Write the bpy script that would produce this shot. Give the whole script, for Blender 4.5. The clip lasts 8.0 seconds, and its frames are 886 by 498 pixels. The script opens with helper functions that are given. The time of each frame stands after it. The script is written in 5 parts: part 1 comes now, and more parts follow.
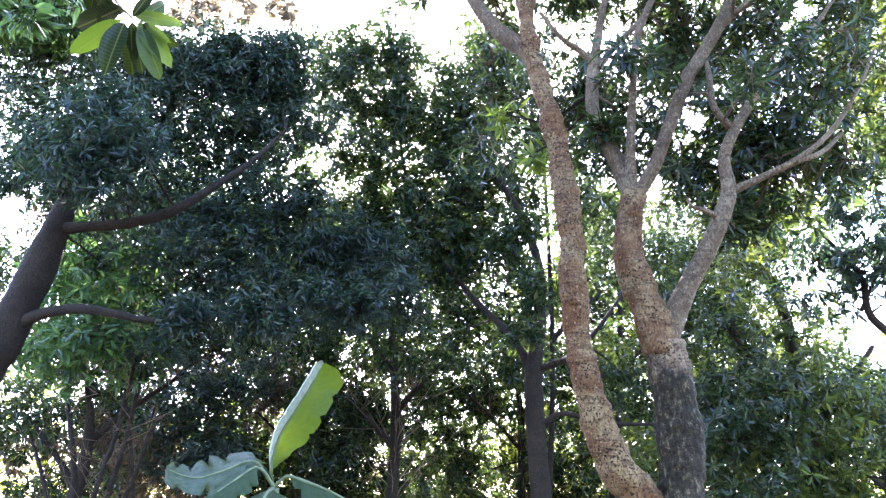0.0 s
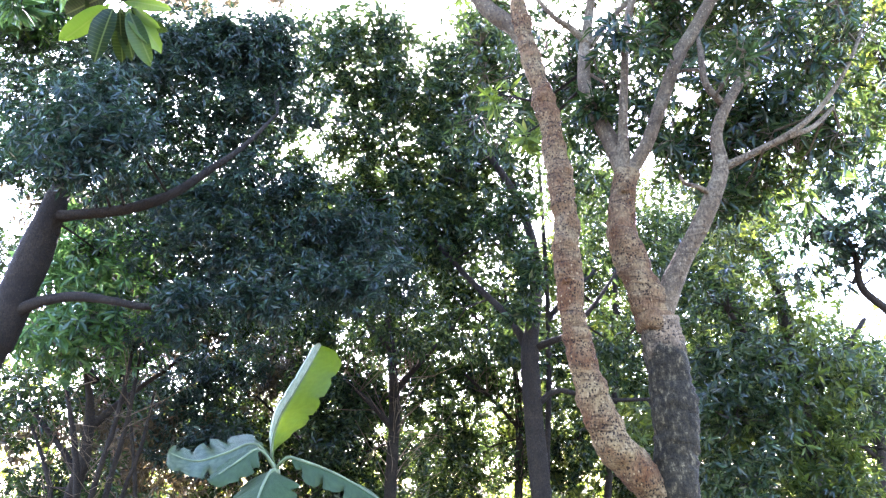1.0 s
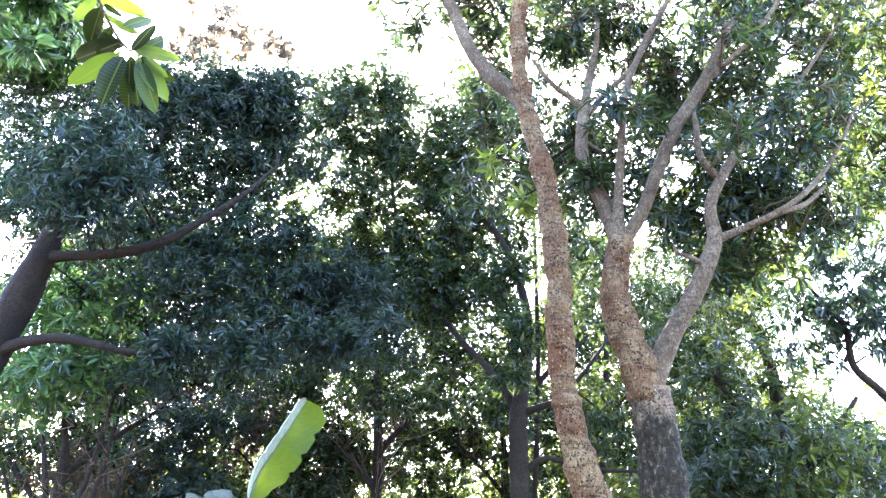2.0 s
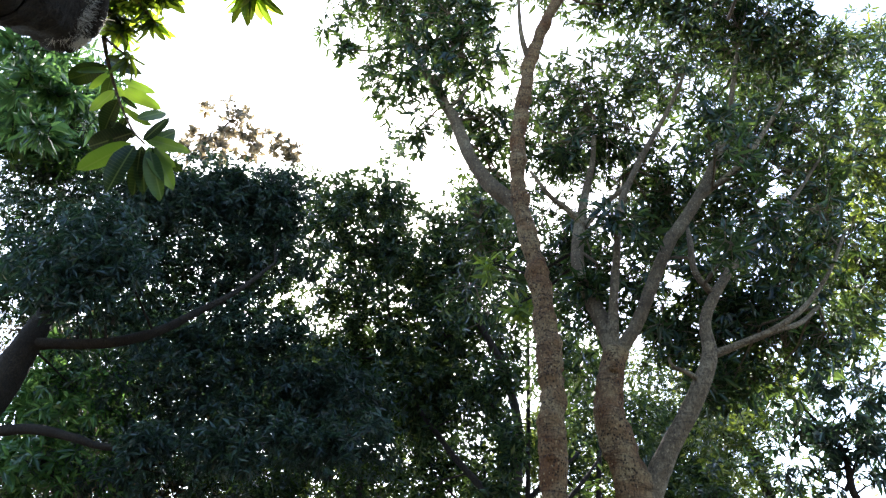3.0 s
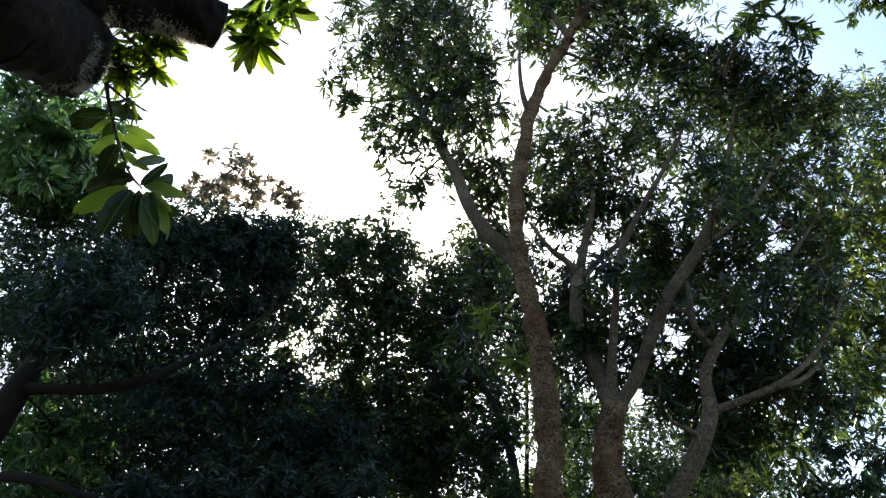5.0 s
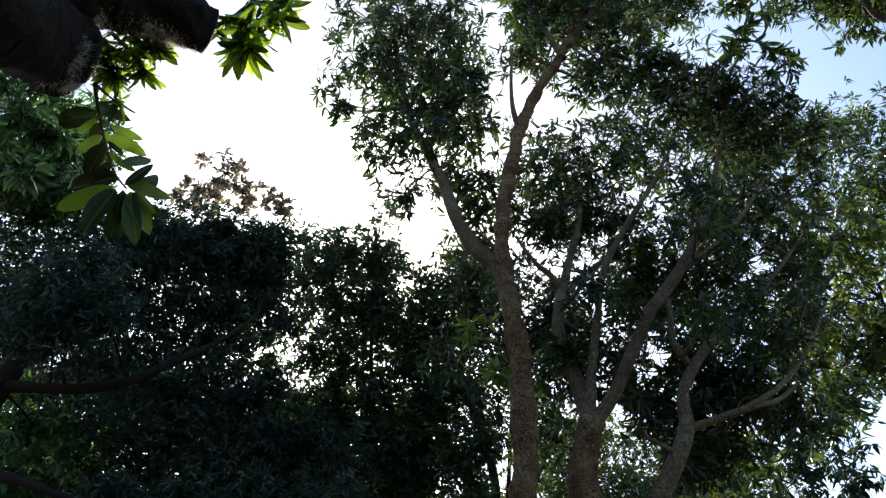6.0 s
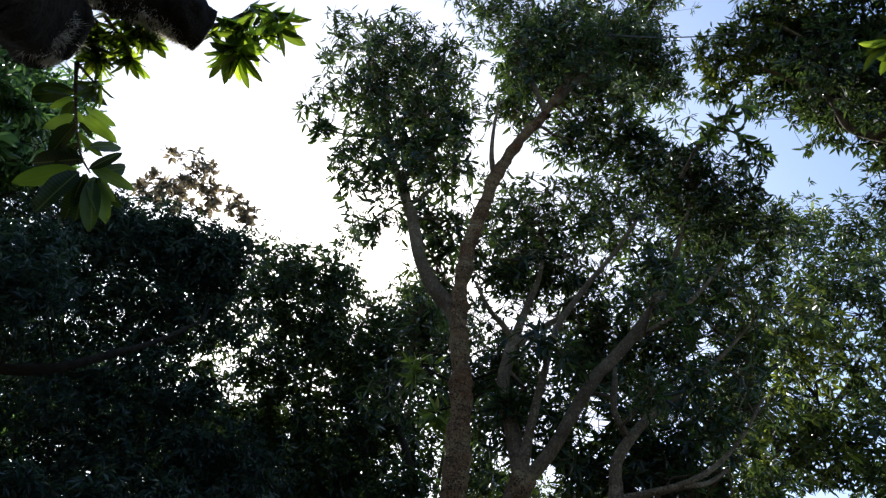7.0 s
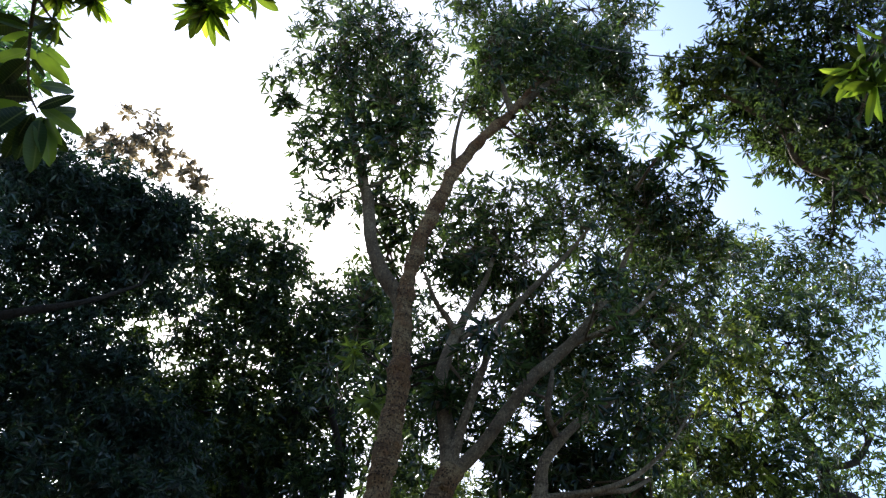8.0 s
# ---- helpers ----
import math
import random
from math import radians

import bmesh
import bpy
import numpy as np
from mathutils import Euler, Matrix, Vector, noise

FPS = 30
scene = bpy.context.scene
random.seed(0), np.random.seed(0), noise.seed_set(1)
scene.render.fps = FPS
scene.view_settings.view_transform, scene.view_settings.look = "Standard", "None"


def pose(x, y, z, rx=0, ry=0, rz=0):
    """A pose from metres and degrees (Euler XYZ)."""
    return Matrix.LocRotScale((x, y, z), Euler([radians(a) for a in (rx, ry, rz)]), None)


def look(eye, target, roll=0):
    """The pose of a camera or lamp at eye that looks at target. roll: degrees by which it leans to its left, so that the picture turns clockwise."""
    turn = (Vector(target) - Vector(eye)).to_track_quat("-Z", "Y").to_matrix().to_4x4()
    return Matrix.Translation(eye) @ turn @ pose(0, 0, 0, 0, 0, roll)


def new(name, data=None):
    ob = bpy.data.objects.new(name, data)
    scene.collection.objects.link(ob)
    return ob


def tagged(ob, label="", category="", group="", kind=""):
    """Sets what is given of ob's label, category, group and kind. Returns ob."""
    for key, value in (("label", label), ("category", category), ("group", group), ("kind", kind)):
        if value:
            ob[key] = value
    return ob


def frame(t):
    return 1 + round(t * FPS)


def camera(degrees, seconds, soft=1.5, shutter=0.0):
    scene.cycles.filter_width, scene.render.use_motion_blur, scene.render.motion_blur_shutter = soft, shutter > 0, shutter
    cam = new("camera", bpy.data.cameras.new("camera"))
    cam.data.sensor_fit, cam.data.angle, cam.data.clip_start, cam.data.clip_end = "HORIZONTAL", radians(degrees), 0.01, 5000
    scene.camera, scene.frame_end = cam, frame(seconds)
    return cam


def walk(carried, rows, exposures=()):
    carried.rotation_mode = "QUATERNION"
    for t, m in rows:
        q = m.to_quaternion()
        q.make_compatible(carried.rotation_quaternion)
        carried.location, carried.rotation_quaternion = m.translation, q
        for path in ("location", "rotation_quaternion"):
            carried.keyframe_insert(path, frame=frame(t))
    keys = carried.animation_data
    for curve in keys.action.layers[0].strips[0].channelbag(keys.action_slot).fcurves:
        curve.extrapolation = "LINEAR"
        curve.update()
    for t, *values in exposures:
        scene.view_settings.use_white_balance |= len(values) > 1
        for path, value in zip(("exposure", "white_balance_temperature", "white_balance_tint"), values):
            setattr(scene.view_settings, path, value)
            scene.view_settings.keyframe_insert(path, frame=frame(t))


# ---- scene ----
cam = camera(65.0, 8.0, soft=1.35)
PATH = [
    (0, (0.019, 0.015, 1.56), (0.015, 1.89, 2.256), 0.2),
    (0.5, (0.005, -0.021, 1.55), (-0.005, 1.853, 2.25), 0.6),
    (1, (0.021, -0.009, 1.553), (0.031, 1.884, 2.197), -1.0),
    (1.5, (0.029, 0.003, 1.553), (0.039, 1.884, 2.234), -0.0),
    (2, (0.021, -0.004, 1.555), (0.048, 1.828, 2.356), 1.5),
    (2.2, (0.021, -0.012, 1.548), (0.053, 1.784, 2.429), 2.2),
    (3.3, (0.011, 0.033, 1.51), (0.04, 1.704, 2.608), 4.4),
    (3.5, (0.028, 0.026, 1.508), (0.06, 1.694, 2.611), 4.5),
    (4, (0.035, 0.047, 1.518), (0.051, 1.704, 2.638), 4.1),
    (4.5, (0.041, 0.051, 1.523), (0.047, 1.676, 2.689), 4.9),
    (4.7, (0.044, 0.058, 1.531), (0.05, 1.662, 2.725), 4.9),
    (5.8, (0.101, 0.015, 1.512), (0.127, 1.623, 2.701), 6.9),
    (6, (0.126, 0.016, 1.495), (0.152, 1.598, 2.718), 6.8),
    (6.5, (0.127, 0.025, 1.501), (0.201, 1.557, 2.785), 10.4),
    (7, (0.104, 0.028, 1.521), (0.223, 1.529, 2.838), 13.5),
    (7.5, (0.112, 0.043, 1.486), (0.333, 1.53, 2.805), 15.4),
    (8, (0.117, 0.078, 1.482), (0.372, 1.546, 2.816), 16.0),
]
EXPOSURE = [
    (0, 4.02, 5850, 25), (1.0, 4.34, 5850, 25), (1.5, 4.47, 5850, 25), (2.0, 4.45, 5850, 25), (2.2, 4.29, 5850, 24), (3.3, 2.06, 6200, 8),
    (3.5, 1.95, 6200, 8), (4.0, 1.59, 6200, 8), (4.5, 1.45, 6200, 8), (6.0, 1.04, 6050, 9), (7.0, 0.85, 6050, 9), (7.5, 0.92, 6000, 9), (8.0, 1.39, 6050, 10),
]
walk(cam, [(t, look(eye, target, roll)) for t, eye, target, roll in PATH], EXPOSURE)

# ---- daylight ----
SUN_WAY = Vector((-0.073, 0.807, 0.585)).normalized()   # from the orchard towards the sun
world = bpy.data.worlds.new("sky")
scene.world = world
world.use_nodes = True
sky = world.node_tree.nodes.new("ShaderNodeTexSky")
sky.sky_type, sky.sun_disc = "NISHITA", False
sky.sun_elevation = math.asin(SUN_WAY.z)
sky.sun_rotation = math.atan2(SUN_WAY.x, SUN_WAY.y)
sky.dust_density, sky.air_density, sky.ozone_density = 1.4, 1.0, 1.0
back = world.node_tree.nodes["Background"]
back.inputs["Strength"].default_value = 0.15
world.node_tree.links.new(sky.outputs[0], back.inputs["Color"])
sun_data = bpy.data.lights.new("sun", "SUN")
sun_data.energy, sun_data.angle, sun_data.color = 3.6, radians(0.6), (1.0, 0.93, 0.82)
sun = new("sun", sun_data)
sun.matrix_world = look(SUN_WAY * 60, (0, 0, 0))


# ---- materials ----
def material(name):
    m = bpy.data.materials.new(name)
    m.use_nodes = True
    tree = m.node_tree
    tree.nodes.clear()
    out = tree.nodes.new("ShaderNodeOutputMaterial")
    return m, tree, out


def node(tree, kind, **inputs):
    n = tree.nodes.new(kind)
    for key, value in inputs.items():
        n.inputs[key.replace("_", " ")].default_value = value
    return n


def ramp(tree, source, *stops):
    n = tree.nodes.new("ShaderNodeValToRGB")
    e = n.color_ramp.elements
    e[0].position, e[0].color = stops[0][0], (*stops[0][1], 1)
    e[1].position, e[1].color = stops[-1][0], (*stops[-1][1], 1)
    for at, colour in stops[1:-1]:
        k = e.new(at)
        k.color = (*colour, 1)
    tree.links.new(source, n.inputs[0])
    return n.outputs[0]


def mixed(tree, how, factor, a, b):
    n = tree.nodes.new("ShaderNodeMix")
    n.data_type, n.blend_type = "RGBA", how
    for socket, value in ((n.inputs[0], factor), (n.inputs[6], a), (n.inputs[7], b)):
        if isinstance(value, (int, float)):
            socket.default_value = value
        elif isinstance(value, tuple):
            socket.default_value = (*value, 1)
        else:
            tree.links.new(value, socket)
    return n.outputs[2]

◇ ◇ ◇

▶ _What you are asked to do_: Retype the data above exactly; pictures are not part of the copy.

▶ _Problem solution_:
Write the bpy script that would produce this shot. Give the whole script, for Blender 4.5. The clip lasts 8.0 seconds, and its frames are 886 by 498 pixels. The script opens with helper functions that are given. The time of each frame stands after it. The script is written in 5 parts: part 1 comes now, and more parts follow.
0.0 s
1.0 s
2.0 s
3.0 s
5.0 s
6.0 s
7.0 s
8.0 s
# ---- helpers ----
import math
import random
from math import radians

import bmesh
import bpy
import numpy as np
from mathutils import Euler, Matrix, Vector, noise

FPS = 30
scene = bpy.context.scene
random.seed(0), np.random.seed(0), noise.seed_set(1)
scene.render.fps = FPS
scene.view_settings.view_transform, scene.view_settings.look = "Standard", "None"


def pose(x, y, z, rx=0, ry=0, rz=0):
    """A pose from metres and degrees (Euler XYZ)."""
    return Matrix.LocRotScale((x, y, z), Euler([radians(a) for a in (rx, ry, rz)]), None)


def look(eye, target, roll=0):
    """The pose of a camera or lamp at eye that looks at target. roll: degrees by which it leans to its left, so that the picture turns clockwise."""
    turn = (Vector(target) - Vector(eye)).to_track_quat("-Z", "Y").to_matrix().to_4x4()
    return Matrix.Translation(eye) @ turn @ pose(0, 0, 0, 0, 0, roll)


def new(name, data=None):
    ob = bpy.data.objects.new(name, data)
    scene.collection.objects.link(ob)
    return ob


def tagged(ob, label="", category="", group="", kind=""):
    """Sets what is given of ob's label, category, group and kind. Returns ob."""
    for key, value in (("label", label), ("category", category), ("group", group), ("kind", kind)):
        if value:
            ob[key] = value
    return ob


def frame(t):
    return 1 + round(t * FPS)


def camera(degrees, seconds, soft=1.5, shutter=0.0):
    scene.cycles.filter_width, scene.render.use_motion_blur, scene.render.motion_blur_shutter = soft, shutter > 0, shutter
    cam = new("camera", bpy.data.cameras.new("camera"))
    cam.data.sensor_fit, cam.data.angle, cam.data.clip_start, cam.data.clip_end = "HORIZONTAL", radians(degrees), 0.01, 5000
    scene.camera, scene.frame_end = cam, frame(seconds)
    return cam


def walk(carried, rows, exposures=()):
    carried.rotation_mode = "QUATERNION"
    for t, m in rows:
        q = m.to_quaternion()
        q.make_compatible(carried.rotation_quaternion)
        carried.location, carried.rotation_quaternion = m.translation, q
        for path in ("location", "rotation_quaternion"):
            carried.keyframe_insert(path, frame=frame(t))
    keys = carried.animation_data
    for curve in keys.action.layers[0].strips[0].channelbag(keys.action_slot).fcurves:
        curve.extrapolation = "LINEAR"
        curve.update()
    for t, *values in exposures:
        scene.view_settings.use_white_balance |= len(values) > 1
        for path, value in zip(("exposure", "white_balance_temperature", "white_balance_tint"), values):
            setattr(scene.view_settings, path, value)
            scene.view_settings.keyframe_insert(path, frame=frame(t))


# ---- scene ----
cam = camera(65.0, 8.0, soft=1.35)
PATH = [
    (0, (0.019, 0.015, 1.56), (0.015, 1.89, 2.256), 0.2),
    (0.5, (0.005, -0.021, 1.55), (-0.005, 1.853, 2.25), 0.6),
    (1, (0.021, -0.009, 1.553), (0.031, 1.884, 2.197), -1.0),
    (1.5, (0.029, 0.003, 1.553), (0.039, 1.884, 2.234), -0.0),
    (2, (0.021, -0.004, 1.555), (0.048, 1.828, 2.356), 1.5),
    (2.2, (0.021, -0.012, 1.548), (0.053, 1.784, 2.429), 2.2),
    (3.3, (0.011, 0.033, 1.51), (0.04, 1.704, 2.608), 4.4),
    (3.5, (0.028, 0.026, 1.508), (0.06, 1.694, 2.611), 4.5),
    (4, (0.035, 0.047, 1.518), (0.051, 1.704, 2.638), 4.1),
    (4.5, (0.041, 0.051, 1.523), (0.047, 1.676, 2.689), 4.9),
    (4.7, (0.044, 0.058, 1.531), (0.05, 1.662, 2.725), 4.9),
    (5.8, (0.101, 0.015, 1.512), (0.127, 1.623, 2.701), 6.9),
    (6, (0.126, 0.016, 1.495), (0.152, 1.598, 2.718), 6.8),
    (6.5, (0.127, 0.025, 1.501), (0.201, 1.557, 2.785), 10.4),
    (7, (0.104, 0.028, 1.521), (0.223, 1.529, 2.838), 13.5),
    (7.5, (0.112, 0.043, 1.486), (0.333, 1.53, 2.805), 15.4),
    (8, (0.117, 0.078, 1.482), (0.372, 1.546, 2.816), 16.0),
]
EXPOSURE = [
    (0, 4.02, 5850, 25), (1.0, 4.34, 5850, 25), (1.5, 4.47, 5850, 25), (2.0, 4.45, 5850, 25), (2.2, 4.29, 5850, 24), (3.3, 2.06, 6200, 8),
    (3.5, 1.95, 6200, 8), (4.0, 1.59, 6200, 8), (4.5, 1.45, 6200, 8), (6.0, 1.04, 6050, 9), (7.0, 0.85, 6050, 9), (7.5, 0.92, 6000, 9), (8.0, 1.39, 6050, 10),
]
walk(cam, [(t, look(eye, target, roll)) for t, eye, target, roll in PATH], EXPOSURE)

# ---- daylight ----
SUN_WAY = Vector((-0.073, 0.807, 0.585)).normalized()   # from the orchard towards the sun
world = bpy.data.worlds.new("sky")
scene.world = world
world.use_nodes = True
sky = world.node_tree.nodes.new("ShaderNodeTexSky")
sky.sky_type, sky.sun_disc = "NISHITA", False
sky.sun_elevation = math.asin(SUN_WAY.z)
sky.sun_rotation = math.atan2(SUN_WAY.x, SUN_WAY.y)
sky.dust_density, sky.air_density, sky.ozone_density = 1.4, 1.0, 1.0
back = world.node_tree.nodes["Background"]
back.inputs["Strength"].default_value = 0.15
world.node_tree.links.new(sky.outputs[0], back.inputs["Color"])
sun_data = bpy.data.lights.new("sun", "SUN")
sun_data.energy, sun_data.angle, sun_data.color = 3.6, radians(0.6), (1.0, 0.93, 0.82)
sun = new("sun", sun_data)
sun.matrix_world = look(SUN_WAY * 60, (0, 0, 0))


# ---- materials ----
def material(name):
    m = bpy.data.materials.new(name)
    m.use_nodes = True
    tree = m.node_tree
    tree.nodes.clear()
    out = tree.nodes.new("ShaderNodeOutputMaterial")
    return m, tree, out


def node(tree, kind, **inputs):
    n = tree.nodes.new(kind)
    for key, value in inputs.items():
        n.inputs[key.replace("_", " ")].default_value = value
    return n


def ramp(tree, source, *stops):
    n = tree.nodes.new("ShaderNodeValToRGB")
    e = n.color_ramp.elements
    e[0].position, e[0].color = stops[0][0], (*stops[0][1], 1)
    e[1].position, e[1].color = stops[-1][0], (*stops[-1][1], 1)
    for at, colour in stops[1:-1]:
        k = e.new(at)
        k.color = (*colour, 1)
    tree.links.new(source, n.inputs[0])
    return n.outputs[0]


def mixed(tree, how, factor, a, b):
    n = tree.nodes.new("ShaderNodeMix")
    n.data_type, n.blend_type = "RGBA", how
    for socket, value in ((n.inputs[0], factor), (n.inputs[6], a), (n.inputs[7], b)):
        if isinstance(value, (int, float)):
            socket.default_value = value
        elif isinstance(value, tuple):
            socket.default_value = (*value, 1)
        else:
            tree.links.new(value, socket)
    return n.outputs[2]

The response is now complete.